Quote precisely the run of lines opening with the line containing "Continue the Blender" and closing with the line containing "ridges=(-0.2,), nu=80, nv=40)", and nothing else.

Material provided start

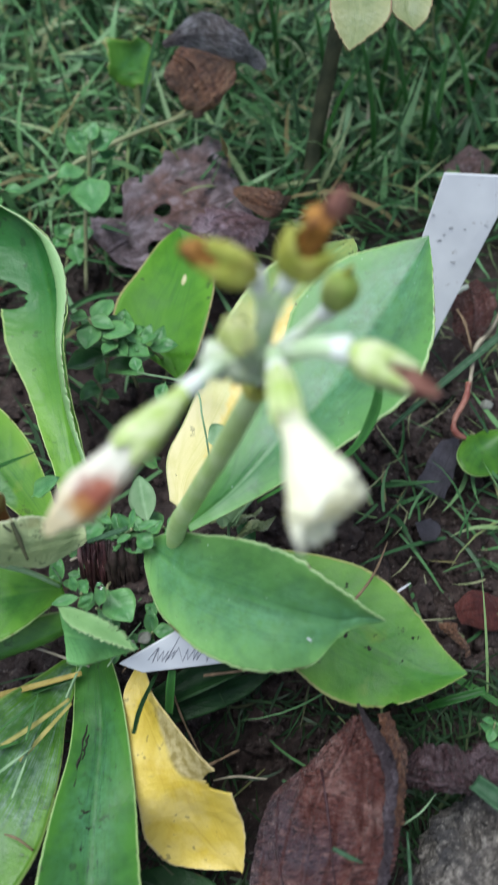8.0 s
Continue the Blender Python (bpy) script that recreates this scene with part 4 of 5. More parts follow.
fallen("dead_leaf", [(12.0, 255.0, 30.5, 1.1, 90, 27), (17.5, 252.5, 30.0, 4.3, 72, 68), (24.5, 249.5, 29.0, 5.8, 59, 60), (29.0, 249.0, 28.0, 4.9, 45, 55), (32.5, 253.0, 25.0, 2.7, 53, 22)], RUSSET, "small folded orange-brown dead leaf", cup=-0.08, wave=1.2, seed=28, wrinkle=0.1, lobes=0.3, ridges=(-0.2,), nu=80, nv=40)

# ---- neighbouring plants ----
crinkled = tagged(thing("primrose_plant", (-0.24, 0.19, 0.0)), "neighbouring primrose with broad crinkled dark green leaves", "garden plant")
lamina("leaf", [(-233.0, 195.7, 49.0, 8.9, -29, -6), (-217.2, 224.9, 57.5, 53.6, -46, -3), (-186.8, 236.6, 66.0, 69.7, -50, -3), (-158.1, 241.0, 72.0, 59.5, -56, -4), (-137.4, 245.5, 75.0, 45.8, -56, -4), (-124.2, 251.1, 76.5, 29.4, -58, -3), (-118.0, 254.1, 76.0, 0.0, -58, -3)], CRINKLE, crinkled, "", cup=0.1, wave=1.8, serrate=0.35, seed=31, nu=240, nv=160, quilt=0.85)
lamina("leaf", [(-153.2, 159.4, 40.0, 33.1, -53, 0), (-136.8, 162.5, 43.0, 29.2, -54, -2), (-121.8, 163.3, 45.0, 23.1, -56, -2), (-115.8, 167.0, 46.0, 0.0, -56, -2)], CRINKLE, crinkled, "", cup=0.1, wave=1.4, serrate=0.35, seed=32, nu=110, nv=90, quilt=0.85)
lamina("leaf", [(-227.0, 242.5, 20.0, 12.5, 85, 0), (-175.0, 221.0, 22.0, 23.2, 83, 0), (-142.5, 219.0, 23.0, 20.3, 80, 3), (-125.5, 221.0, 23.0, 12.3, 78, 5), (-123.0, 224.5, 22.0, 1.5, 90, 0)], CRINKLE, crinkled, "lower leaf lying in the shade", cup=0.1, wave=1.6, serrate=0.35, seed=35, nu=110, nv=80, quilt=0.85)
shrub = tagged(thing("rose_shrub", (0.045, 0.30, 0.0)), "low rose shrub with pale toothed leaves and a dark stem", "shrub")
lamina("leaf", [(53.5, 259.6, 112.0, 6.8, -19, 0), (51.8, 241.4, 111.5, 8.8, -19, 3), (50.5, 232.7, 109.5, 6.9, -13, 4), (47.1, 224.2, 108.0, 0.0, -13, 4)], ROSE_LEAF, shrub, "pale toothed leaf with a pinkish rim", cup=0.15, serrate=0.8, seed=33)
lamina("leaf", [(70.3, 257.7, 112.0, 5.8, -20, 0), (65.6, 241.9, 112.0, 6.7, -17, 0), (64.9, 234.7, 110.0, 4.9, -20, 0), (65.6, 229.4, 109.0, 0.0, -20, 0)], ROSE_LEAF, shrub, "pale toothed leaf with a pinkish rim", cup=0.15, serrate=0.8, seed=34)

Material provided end

> _Written answer_:
Continue the Blender Python (bpy) script that recreates this scene with part 4 of 5. More parts follow.
fallen("dead_leaf", [(12.0, 255.0, 30.5, 1.1, 90, 27), (17.5, 252.5, 30.0, 4.3, 72, 68), (24.5, 249.5, 29.0, 5.8, 59, 60), (29.0, 249.0, 28.0, 4.9, 45, 55), (32.5, 253.0, 25.0, 2.7, 53, 22)], RUSSET, "small folded orange-brown dead leaf", cup=-0.08, wave=1.2, seed=28, wrinkle=0.1, lobes=0.3, ridges=(-0.2,), nu=80, nv=40)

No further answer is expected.